_RECORDED INFORMATION_
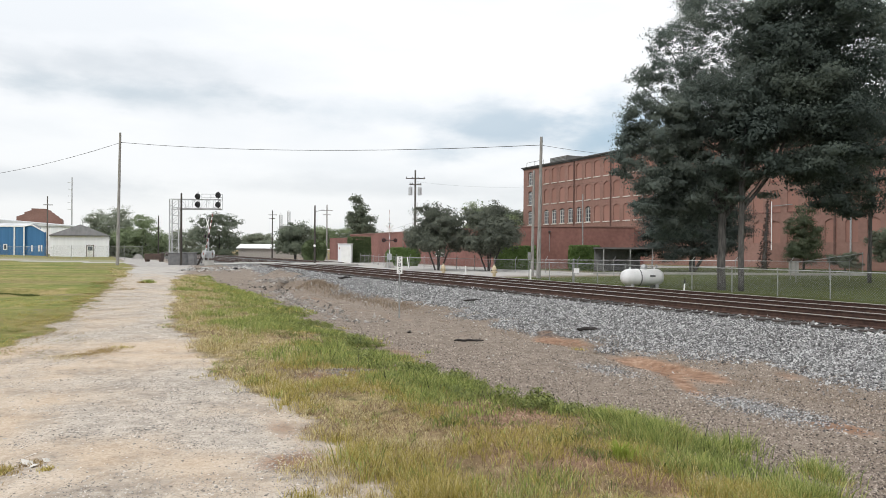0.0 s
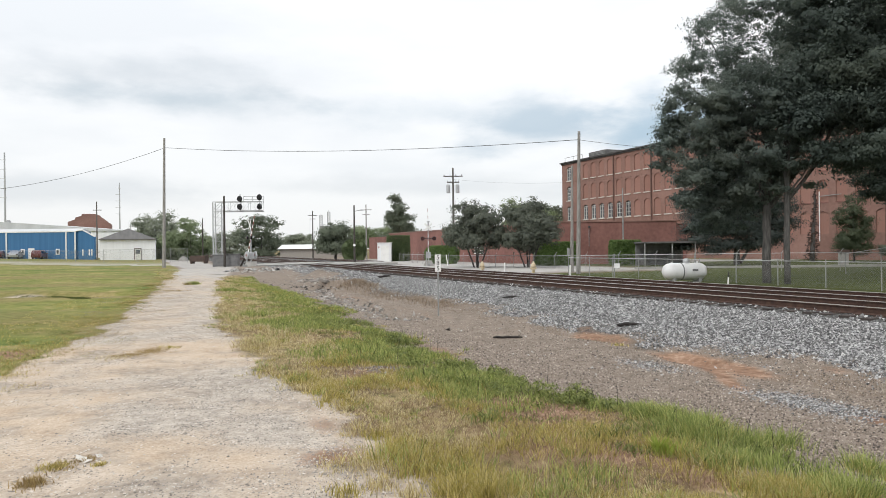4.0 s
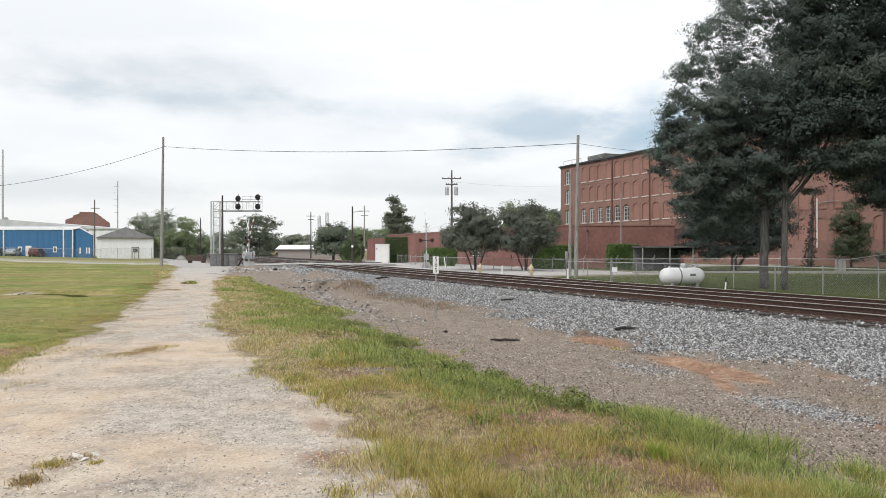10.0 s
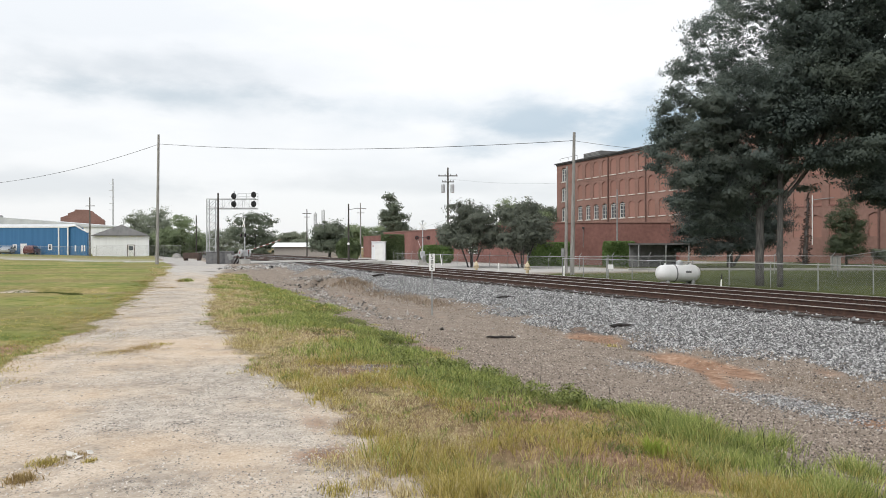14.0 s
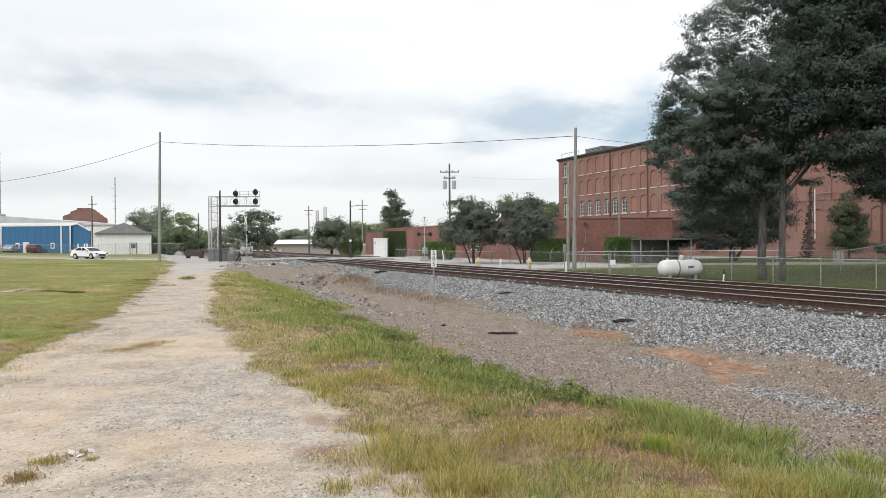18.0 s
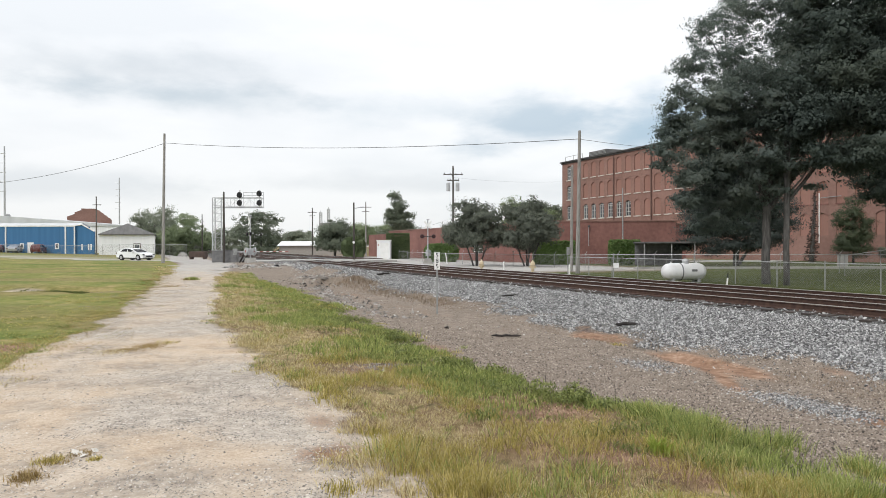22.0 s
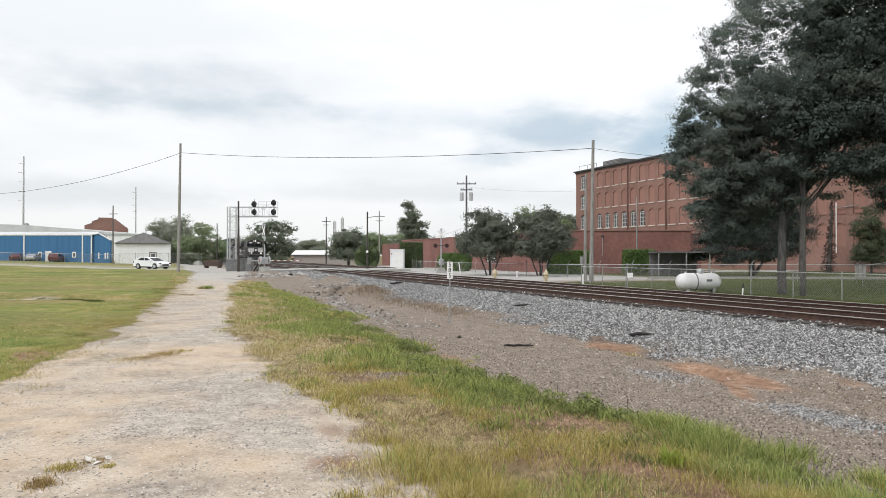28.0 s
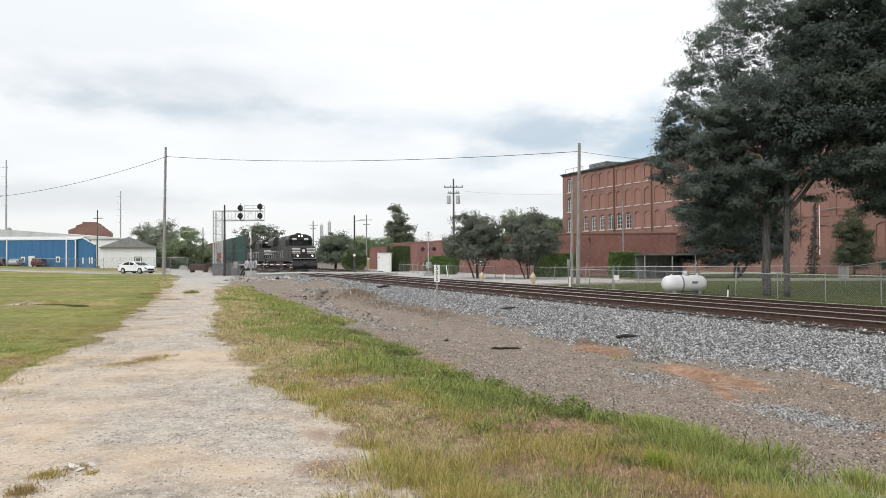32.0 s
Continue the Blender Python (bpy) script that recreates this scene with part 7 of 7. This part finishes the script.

_TASK DESCRIPTION_
Repeat all the data as it stands, dropping any images it holds.

_ANSWER_
0.0 s
4.0 s
10.0 s
14.0 s
18.0 s
22.0 s
28.0 s
32.0 s
Continue the Blender Python (bpy) script that recreates this scene with part 7 of 7. This part finishes the script.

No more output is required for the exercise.